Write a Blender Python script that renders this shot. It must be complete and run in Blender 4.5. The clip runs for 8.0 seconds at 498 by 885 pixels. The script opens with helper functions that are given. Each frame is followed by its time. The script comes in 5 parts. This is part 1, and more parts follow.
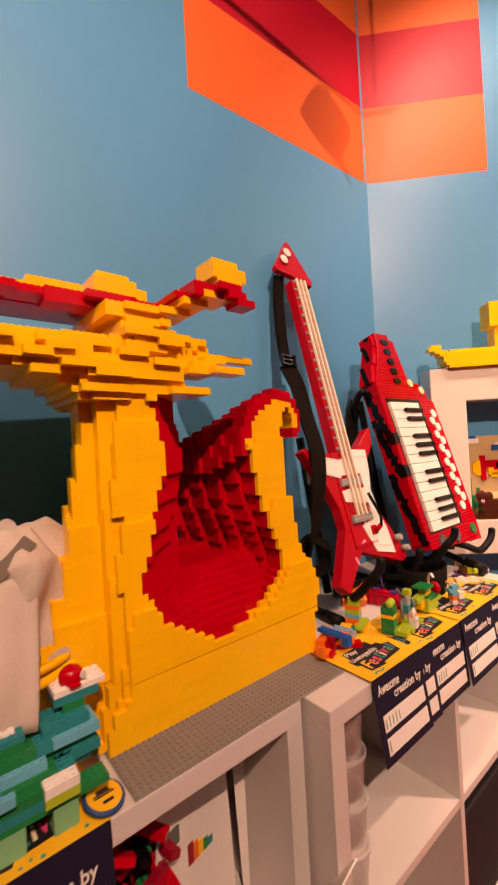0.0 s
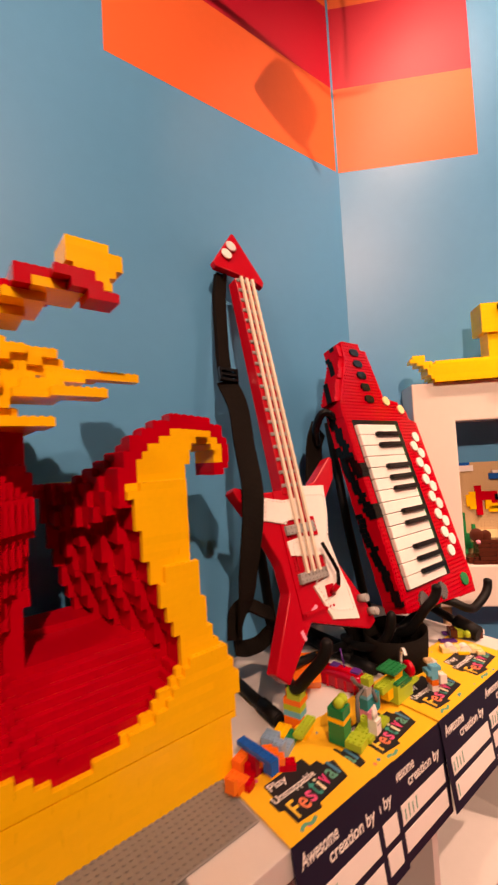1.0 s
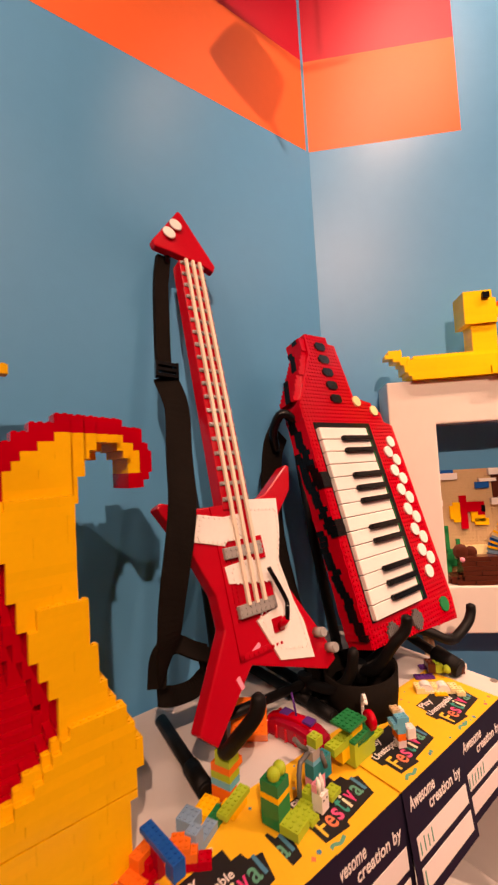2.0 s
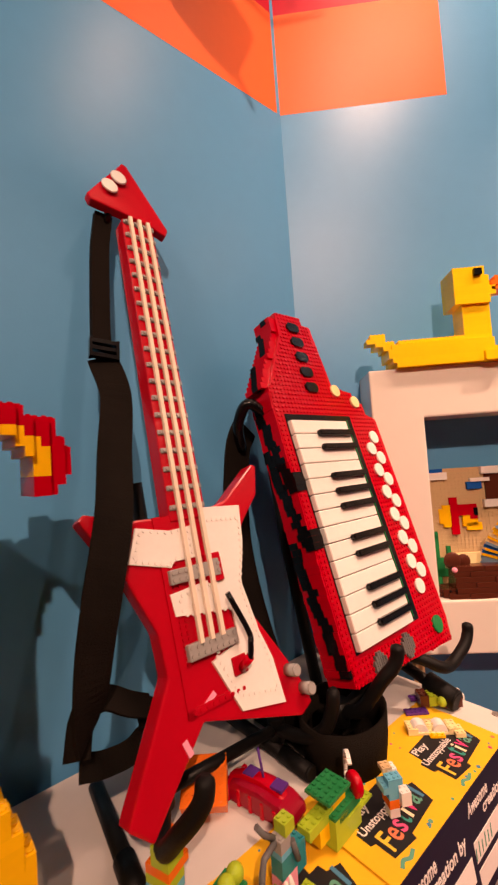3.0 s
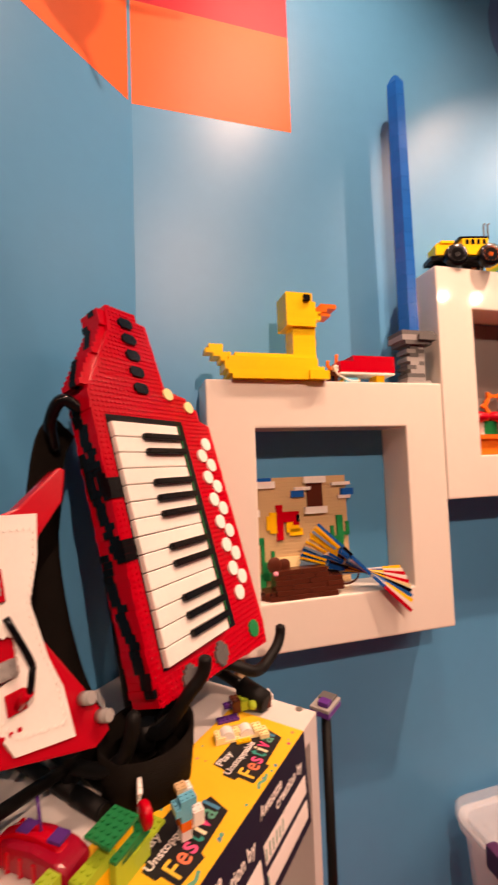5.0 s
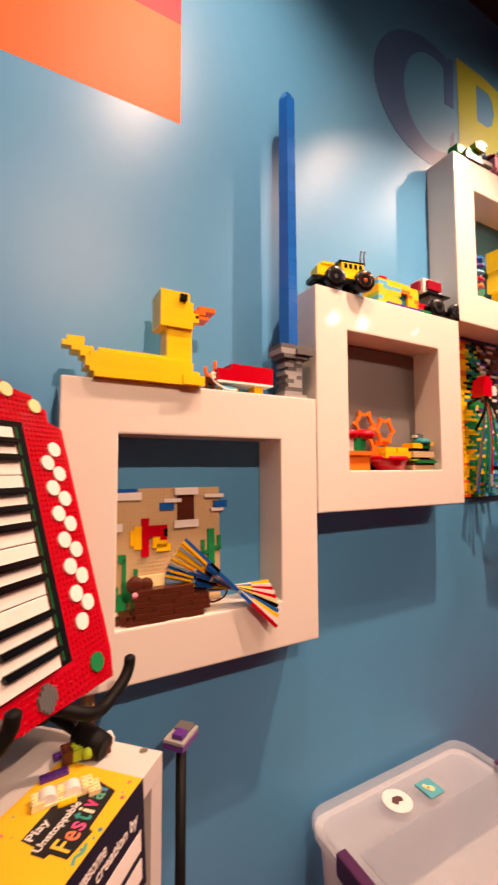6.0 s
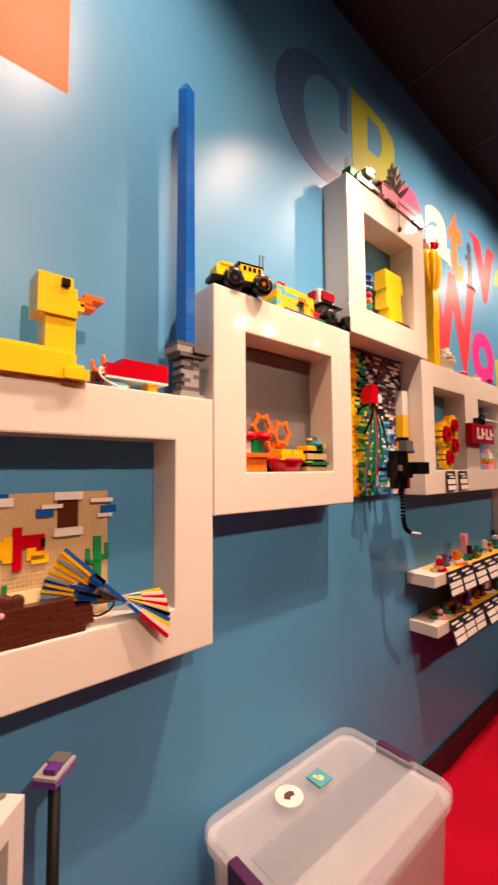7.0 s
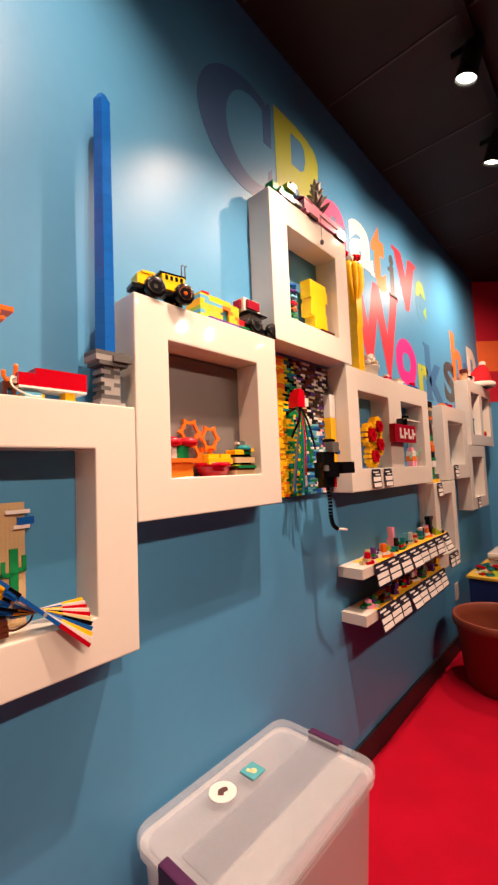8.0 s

● ● ● ●

**Your task**
All the lines above are to be given again exactly as they read, with the pictures removed.

**The response**
Write a Blender Python script that renders this shot. It must be complete and run in Blender 4.5. The clip runs for 8.0 seconds at 498 by 885 pixels. The script opens with helper functions that are given. Each frame is followed by its time. The script comes in 5 parts. This is part 1, and more parts follow.
0.0 s
1.0 s
2.0 s
3.0 s
5.0 s
6.0 s
7.0 s
8.0 s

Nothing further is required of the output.